In [0]:
from pyspark.sql import SparkSession
from pyspark.sql.functions import col, countDistinct
from pyspark.sql.types import *
spark = SparkSession.builder.getOrCreate()
match_schema = StructType([
    StructField("match_id", IntegerType()),
    StructField("team1", StringType()),
    StructField("team2", StringType()),
    StructField("winner", StringType()),
    StructField("result", StringType()),
    StructField("tie_breaker", StringType()),
    StructField("match_status", StringType()),
    StructField("venue", StringType()),
    StructField("umpire", StringType())
])
match_data = [
    (1, "Team A", "Team B", "Team A", "normal", None, "completed", "Stadium X", "Umpire 1"),
    (2, "Team C", "Team D", None, "tie", "super over", "completed", "Stadium Y", "Umpire 2"),
    (3, "Team A", "Team C", "Team C", "normal", None, "completed", "Stadium Z", "Umpire 3"),
    (4, "Team B", "Team D", None, "tie", "boundary count", "completed", "Stadium X", "Umpire 1"),
    (5, "Team A", "Team D", None, None, None, "abandoned", "Stadium Y", "Umpire 2"),
    (6, "Team B", "Team C", "Team B", "normal", None, "completed", "Stadium Z", "Umpire 3"),
    (7, "Team C", "Team D", None, "tie", "bowl-out", "completed", "Stadium X", "Umpire 1")
]
matches_df = spark.createDataFrame(match_data, schema=match_schema)
print("1. Number of unique teams:")
teams_df = matches_df.select(col("team1")).union(matches_df.select(col("team2")))
unique_teams_count = teams_df.agg(countDistinct("team1")).collect()[0][0]
print(f"Total unique teams: {unique_teams_count}\n")
print("2. Different tie-breaker techniques used for tied matches:")
tie_breakers = matches_df.filter(col("result") == "tie") \
                         .select("tie_breaker") \
                         .distinct() \
                         .collect()
print("Tie-breaker methods:")
for row in tie_breakers:
    print(f"- {row['tie_breaker']}")
print()
print("3. Filtering only completed matches:")
completed_matches = matches_df.filter(col("match_status") == "completed")
print(f"Total matches: {matches_df.count()}")
print(f"Completed matches: {completed_matches.count()}\n")
print("4. Dropping unnecessary columns:")
columns_to_keep = ["match_id", "team1", "team2", "winner", "result", "tie_breaker"]
final_df = completed_matches.select(*columns_to_keep)
print("Final DataFrame schema:")
final_df.printSchema()
print("\nSample data from final DataFrame:")
final_df.show()

1. Number of unique teams:
Total unique teams: 4

2. Different tie-breaker techniques used for tied matches:
Tie-breaker methods:
- super over
- boundary count
- bowl-out

3. Filtering only completed matches:
Total matches: 7
Completed matches: 6

4. Dropping unnecessary columns:
Final DataFrame schema:
root
 |-- match_id: integer (nullable = true)
 |-- team1: string (nullable = true)
 |-- team2: string (nullable = true)
 |-- winner: string (nullable = true)
 |-- result: string (nullable = true)
 |-- tie_breaker: string (nullable = true)

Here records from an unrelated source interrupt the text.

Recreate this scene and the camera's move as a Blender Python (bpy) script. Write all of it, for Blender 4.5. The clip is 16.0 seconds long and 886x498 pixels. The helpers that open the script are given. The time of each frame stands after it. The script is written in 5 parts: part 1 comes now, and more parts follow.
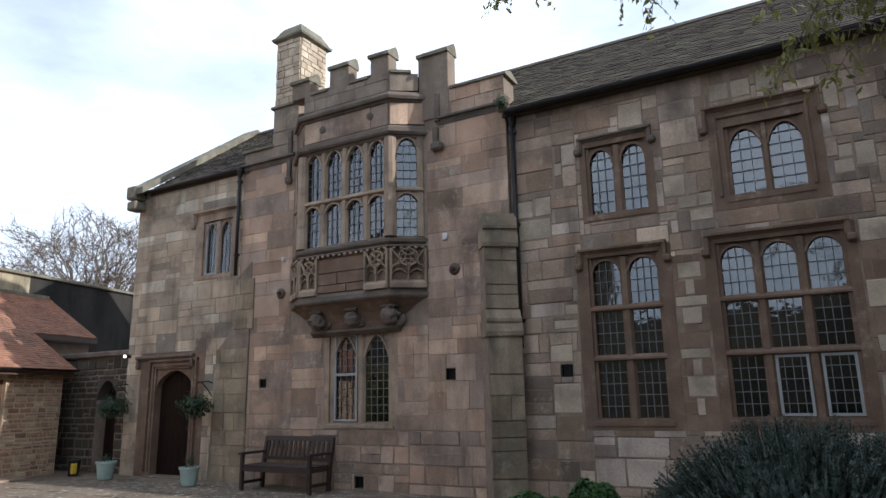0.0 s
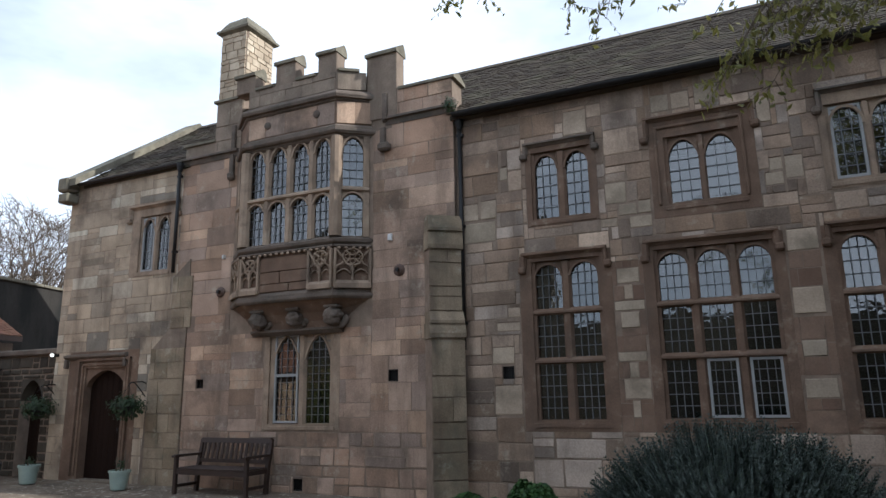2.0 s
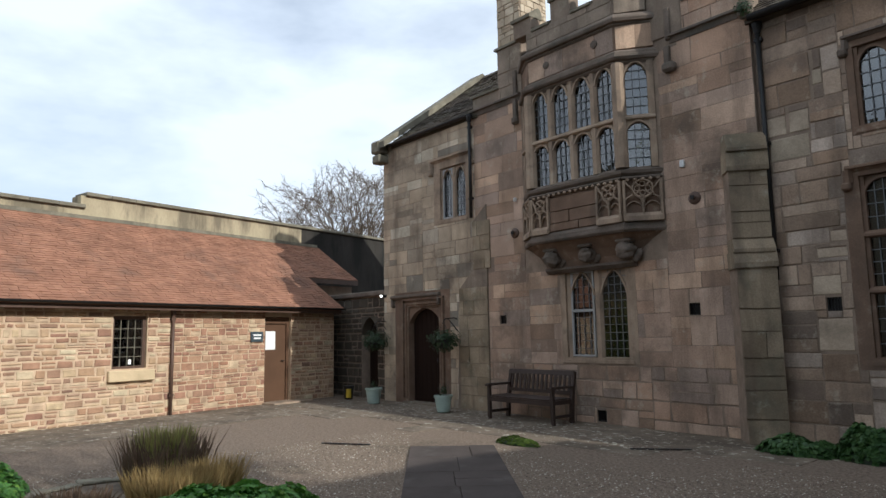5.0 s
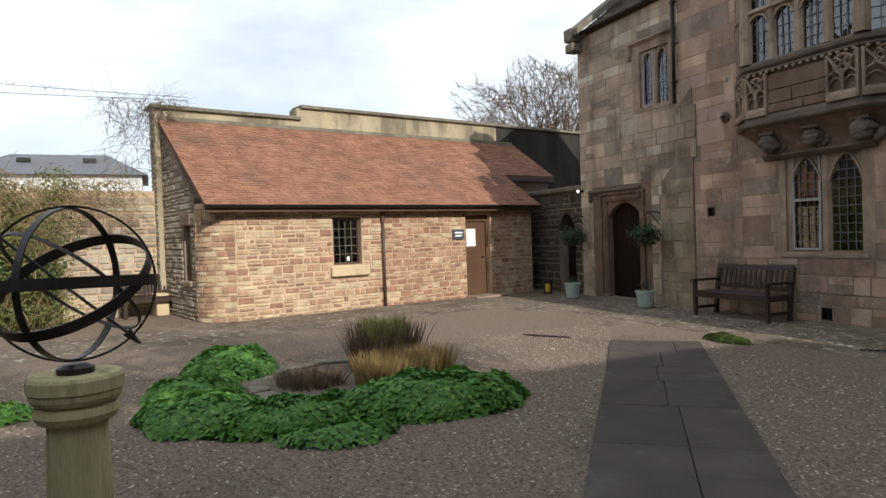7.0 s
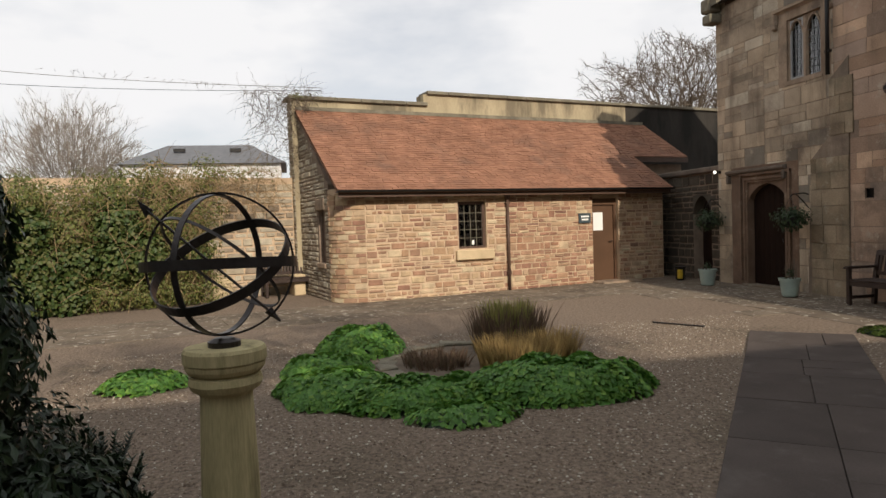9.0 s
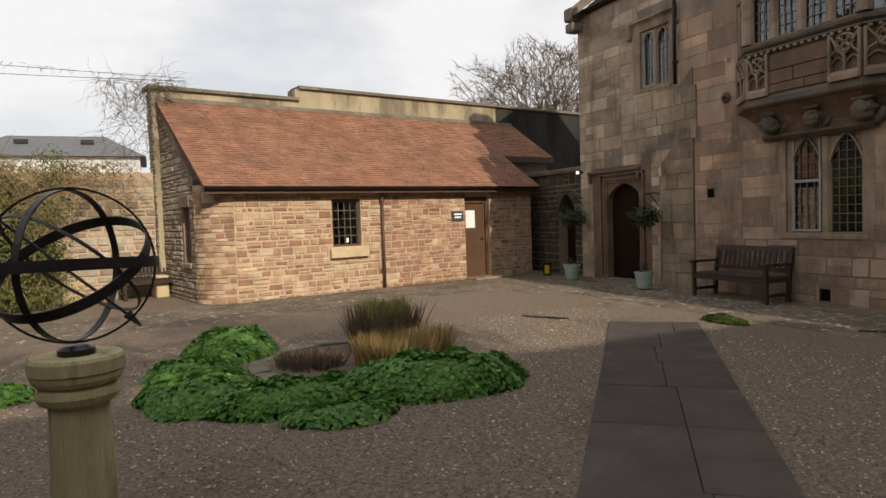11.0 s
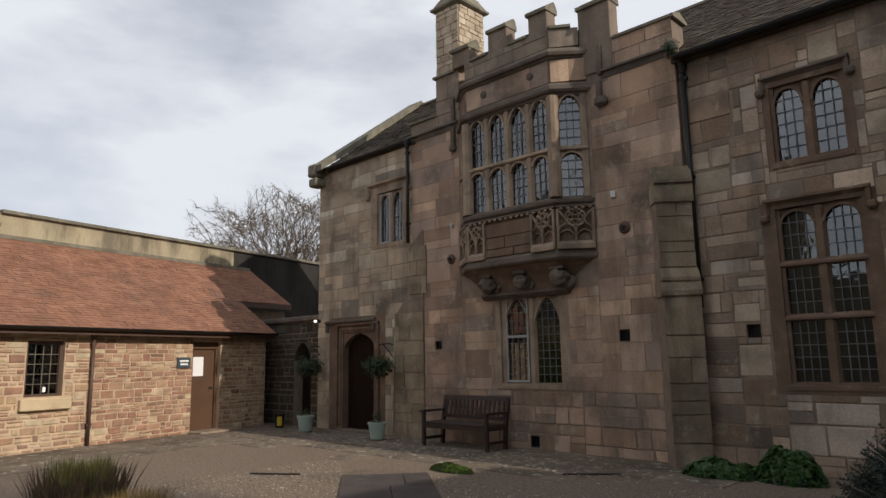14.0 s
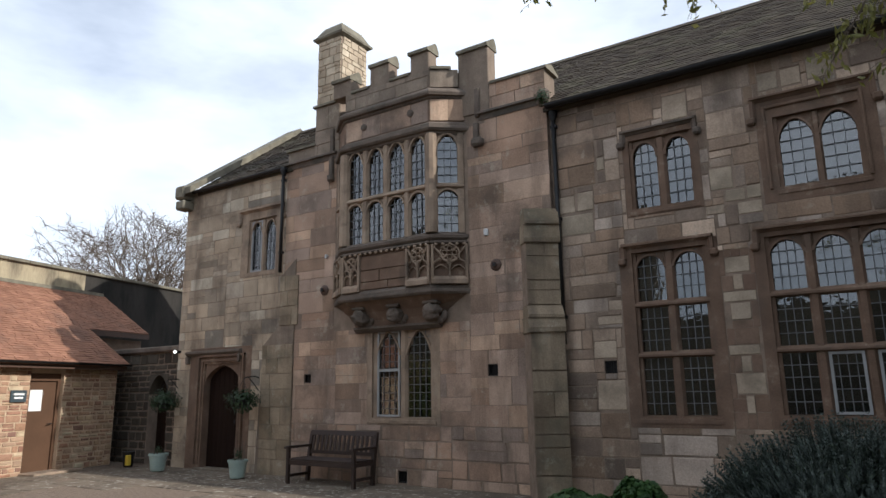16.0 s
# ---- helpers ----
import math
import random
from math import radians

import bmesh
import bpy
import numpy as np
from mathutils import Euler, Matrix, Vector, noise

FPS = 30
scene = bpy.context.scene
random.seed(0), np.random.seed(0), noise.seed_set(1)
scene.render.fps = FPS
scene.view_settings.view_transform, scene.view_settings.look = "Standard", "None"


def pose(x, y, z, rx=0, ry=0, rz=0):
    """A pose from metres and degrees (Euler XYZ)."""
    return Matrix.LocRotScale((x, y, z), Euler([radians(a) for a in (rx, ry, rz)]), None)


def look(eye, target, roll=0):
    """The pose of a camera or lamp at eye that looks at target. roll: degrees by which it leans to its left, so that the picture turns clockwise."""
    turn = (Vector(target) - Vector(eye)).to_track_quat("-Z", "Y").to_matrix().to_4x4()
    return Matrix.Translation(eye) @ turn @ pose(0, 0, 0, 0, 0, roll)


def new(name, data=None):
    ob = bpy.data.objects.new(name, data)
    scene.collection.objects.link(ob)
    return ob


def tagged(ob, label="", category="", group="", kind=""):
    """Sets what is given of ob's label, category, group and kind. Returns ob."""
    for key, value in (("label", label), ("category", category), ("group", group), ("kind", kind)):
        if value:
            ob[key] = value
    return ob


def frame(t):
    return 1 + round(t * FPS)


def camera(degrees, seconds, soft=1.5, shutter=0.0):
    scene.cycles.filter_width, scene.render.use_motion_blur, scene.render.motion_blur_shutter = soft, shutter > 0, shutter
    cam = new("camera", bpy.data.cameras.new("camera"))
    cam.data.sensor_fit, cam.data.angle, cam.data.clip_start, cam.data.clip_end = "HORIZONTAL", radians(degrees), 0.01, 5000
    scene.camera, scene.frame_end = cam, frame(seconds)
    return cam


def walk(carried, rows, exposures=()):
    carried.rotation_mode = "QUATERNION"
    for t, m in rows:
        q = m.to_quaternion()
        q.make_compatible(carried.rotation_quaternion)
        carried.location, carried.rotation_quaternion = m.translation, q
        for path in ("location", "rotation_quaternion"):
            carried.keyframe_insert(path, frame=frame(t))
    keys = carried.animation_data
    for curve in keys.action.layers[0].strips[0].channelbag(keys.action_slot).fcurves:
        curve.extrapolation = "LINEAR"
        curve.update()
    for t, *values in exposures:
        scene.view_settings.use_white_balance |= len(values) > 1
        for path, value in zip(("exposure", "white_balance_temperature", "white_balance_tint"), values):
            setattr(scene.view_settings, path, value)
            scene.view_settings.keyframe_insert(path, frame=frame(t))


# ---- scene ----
cam = camera(67.06, 16.0)
EYE = 1.6
EXPOSURES = [(0.0, 0.15, 5450, 9), (3.0, 0.07, 5500, 8), (6.0, -0.18, 5750, 6), (7.0, -0.08, 5950, 8), (8.0, -0.34, 6400, 10), (10.5, -0.32, 6700, 11), (12.0, -0.42, 6610, 11), (13.0, -0.48, 6410, 11), (14.0, -0.52, 6230, 11), (14.5, -0.31, 6160, 10), (15.0, -0.32, 5920, 10), (16.0, -0.04, 5720, 9)]
ROWS = [  # seconds, tilt, lean, turn
    (0.0, 102.30, 1.08, 29.74),
    (0.5, 102.32, 1.06, 27.34),
    (1.0, 102.34, 1.08, 25.54),
    (1.5, 102.31, 1.10, 24.52),
    (2.0, 102.34, 0.91, 24.89),
    (2.5, 102.22, 0.84, 26.79),
    (3.0, 102.35, 0.80, 31.92),
    (3.5, 102.37, 0.67, 37.50),
    (3.7, 102.31, 0.63, 40.29),
    (5.8, 94.14, 1.34, 54.81),
    (6.0, 93.77, 1.41, 56.87),
    (6.5, 91.58, 1.58, 61.45),
    (7.0, 88.85, 1.88, 66.41),
    (7.5, 88.34, 1.94, 72.61),
    (8.0, 88.35, 1.99, 76.80),
    (8.2, 88.23, 1.97, 77.75),
    (10.3, 86.67, 1.78, 70.92),
    (10.5, 86.68, 1.78, 69.18),
    (11.0, 87.27, 1.93, 66.35),
    (11.5, 89.73, 1.76, 65.00),
    (12.0, 91.68, 1.49, 61.77),
    (12.5, 93.73, 1.33, 56.65),
    (13.0, 95.73, 1.19, 52.01),
    (13.5, 97.87, 1.05, 48.02),
    (14.0, 99.37, 0.94, 44.18),
    (14.5, 100.21, 0.92, 40.44),
    (15.0, 101.15, 0.87, 37.35),
    (15.5, 101.66, 0.80, 34.96),
    (16.0, 102.02, 0.77, 33.29),
]
walk(cam, [(t, pose(0, 0, EYE, rx, ry, rz)) for t, rx, ry, rz in ROWS], EXPOSURES)

# ---- sky and sun ----
SUN_TURN, SUN_HEIGHT = 8.2, 31.0      # degrees from +x towards +y, and above the horizon
world = bpy.data.worlds.new("sky")
scene.world = world
world.use_nodes = True
wt = world.node_tree
wt.nodes.clear()
w_out, w_bg = wt.nodes.new("ShaderNodeOutputWorld"), wt.nodes.new("ShaderNodeBackground")
w_sky = wt.nodes.new("ShaderNodeTexSky")
w_sky.sky_type, w_sky.sun_disc = "NISHITA", False
w_sky.sun_elevation, w_sky.sun_rotation = radians(SUN_HEIGHT), radians(90 - SUN_TURN)
w_tint = wt.nodes.new("ShaderNodeMix")
w_tint.data_type = "RGBA"
w_co, w_map, w_no = wt.nodes.new("ShaderNodeTexCoord"), wt.nodes.new("ShaderNodeMapping"), wt.nodes.new("ShaderNodeTexNoise")
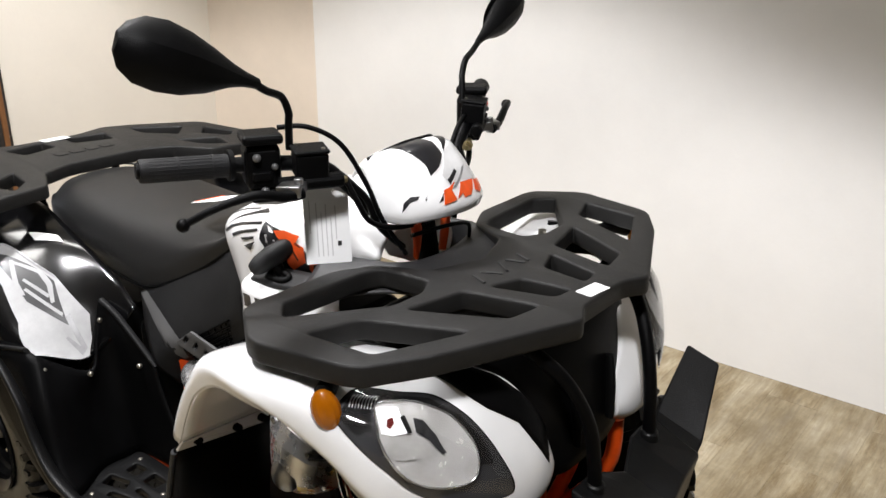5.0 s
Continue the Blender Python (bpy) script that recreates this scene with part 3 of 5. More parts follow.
def wheel(x, y, z, r, half, side, pitches, name):
    """A wheel with its axle along y; side: -1 where the outside looks to -y."""
    wheel_part = new(name)
    wheel_part.parent = quad
    wheel_part.location = (x, y, z)
    crown = r - 0.013
    ax = Matrix.Rotation(radians(90), 4, "X") if side < 0 else Matrix.Rotation(radians(-90), 4, "X")  # local z looks outwards
    bm = bmesh.new()
    prof = [(0.126, half * 0.70), (0.137, half * 0.90), (0.160, half * 0.98), (0.198, half * 1.0), (0.224, half * 0.97), (crown - 0.012, half * 0.88), (crown - 0.003, half * 0.66), (crown, half * 0.33)]
    prof = prof + [(crown + 0.001, 0.0)] + [(a, -b) for a, b in prof[::-1]]
    lathe(bm, prof, 72, ax, closed=True)

    part("tyre", bm, RUBBER, wheel_part, "black knobbly off-road tyre", smooth=32)
    # tread blocks, laid on the tyre's own curve from the crown outwards
    run = [(crown + 0.001, 0.0), (crown, half * 0.33), (crown - 0.003, half * 0.66), (crown - 0.012, half * 0.88), (0.224, half * 0.97), (0.198, half * 1.0)]
    dist = [0.0]
    for p, q in zip(run, run[1:]):
        dist.append(dist[-1] + math.hypot(q[0] - p[0], q[1] - p[1]))

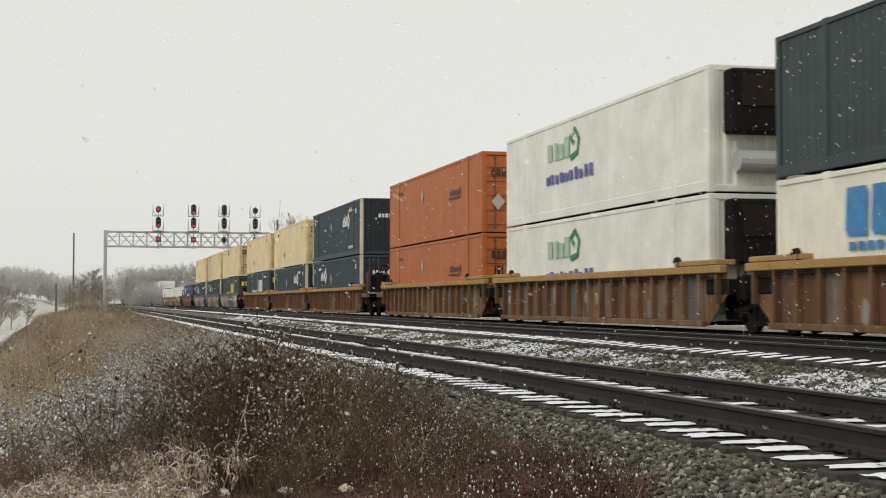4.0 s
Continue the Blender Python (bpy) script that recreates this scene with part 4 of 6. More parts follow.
# spine cars with two single containers
spine_car(-334.2, -317.0, [(-8.0, 8.0)], "dark rusty spine car carrying a navy container", deckmat=DARK)
c = container("dark navy container with a white emblem on a spine car", -321.755, 1.2, NAVY, depth=0.02, pitch=0.2)
diamond_logo(c, 3.83, 1.95, 0.94)
part("placard", flat([(0.6, 2.05), (0.85, 2.3), (1.1, 2.05), (0.85, 1.8)], FACE - 0.028), POSTW, c)
bars(c, 4.4, 5.5, 2.35, 2.5, FACE - 0.03, CHALK, 7)
bars(c, 4.3, 5.9, 0.45, 0.6, FACE - 0.03, CHALK, 4)
bars(c, 6.9, 7.2, 2.2, 2.4, FACE - 0.03, CHALK, 2)
spine_car(-316.0, -299.6, [(-4.2, 7.2)], "empty spine car with a rusty yellow deck", deckmat=WELLT)
spine_car(-298.7, -282.6, [(-7.6, -1.0), (-0.6, 7.4)], "spine car under a blue container", hitch=(), deckmat=DARK)


def stack_train(label, along, z, doors=True):
    """Blue box with red end posts and a dotted globe emblem."""
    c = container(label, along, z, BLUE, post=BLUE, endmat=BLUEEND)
    for y in (-8.075, 8.075):
        for sx in (-1, 1):
            x = sx * SIDE
            part("red_edge", Geo().cbox(x - 0.012 if sx < 0 else x - 0.06, x + 0.06 if sx < 0 else x + 0.012, y - 0.012 if y < 0 else y - 0.12, y + 0.12 if y < 0 else y + 0.012, 0.14, 2.77, 0.004), RED, c, "red painted corner edge")
    x = FACE - 0.028
    globe = part("globe_emblem", Geo().lathe((x, 5.2, 2.15), 0, [(-0.003, 0.43), (0.0, 0.43)], 24), CHALK, c, "white disc with stripes trailing off it")
    for i in range(8):
        z0 = 1.76 + i * 0.1
        half = math.sqrt(max(0.05, 1 - ((i - 3.5) / 4.4) ** 2))
        part("stripe", plate(5.2 - 1.15 * half, 5.2 - 0.3 * half, z0, z0 + 0.05, x - 0.004), CHALK, globe)
    bars(c, 1.0, 2.95, 1.15, 1.72, x, RED, 7, "lettering", 5, 0.18)
    bars(c, -2.85, 0.85, 1.15, 1.72, x, CHALK, 10, "lettering", 6, 0.2)
    part("white_panel", plate(-0.2, 0.25, 2.15, 2.5, x), CHALK, c)
    bars(c, -5.3, -4.3, 2.3, 2.42, x, CHALK, 6)
    bars(c, 7.2, 7.6, 2.15, 2.45, x, CHALK, 1, "big_mark")
    bars(c, 7.2, 7.6, 1.6, 1.85, x, CHALK, 2)
    y = -8.075 - 0.02
    for sx in (-0.65, 0.65):
        part("hex_emblem", Geo().prism([(sx - 0.43, 2.3), (sx - 0.25, 2.12), (sx + 0.25, 2.12), (sx + 0.43, 2.3), (sx + 0.25, 2.48), (sx - 0.25, 2.48)], 1, y - 0.006, y), PALEBLUE, c)
        part("hex_core", Geo().prism([(sx - 0.3, 2.28), (sx - 0.2, 2.2), (sx - 0.1, 2.28), (sx - 0.2, 2.4)], 1, y - 0.012, y - 0.006), RED, c)
    part("placard", Geo().box(-1.05, -0.5, y - 0.012, y, 0.95, 1.3), POSTW, c)
    part("placard", Geo().box(0.45, 0.95, y - 0.012, y, 0.35, 0.62), POSTW, c)
    end_bars(c, 0.55, 1.0, 1.7, 1.85, y - 0.01, CHALK, 5)
    end_bars(c, 0.2, 0.6, 0.95, 1.2, y - 0.01, CHALK, 4)
    return c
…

Sample data from final DataFrame:
+--------+------+------+------+------+--------------+
|match_id| team1| team2|winner|result|   tie_breaker|
+--------+------+------+------+------+--------------+
|       1|Team A|Team B|Team A|normal|          NULL|
|       2|Team C|Team D|  NULL|   tie|    super over|
|       3|Team A|Team C|Team C|normal|          NULL|
|       4|Team B|Team D|  NULL|   tie|boundary count|
|       6|Team B|Team C|Team B|normal|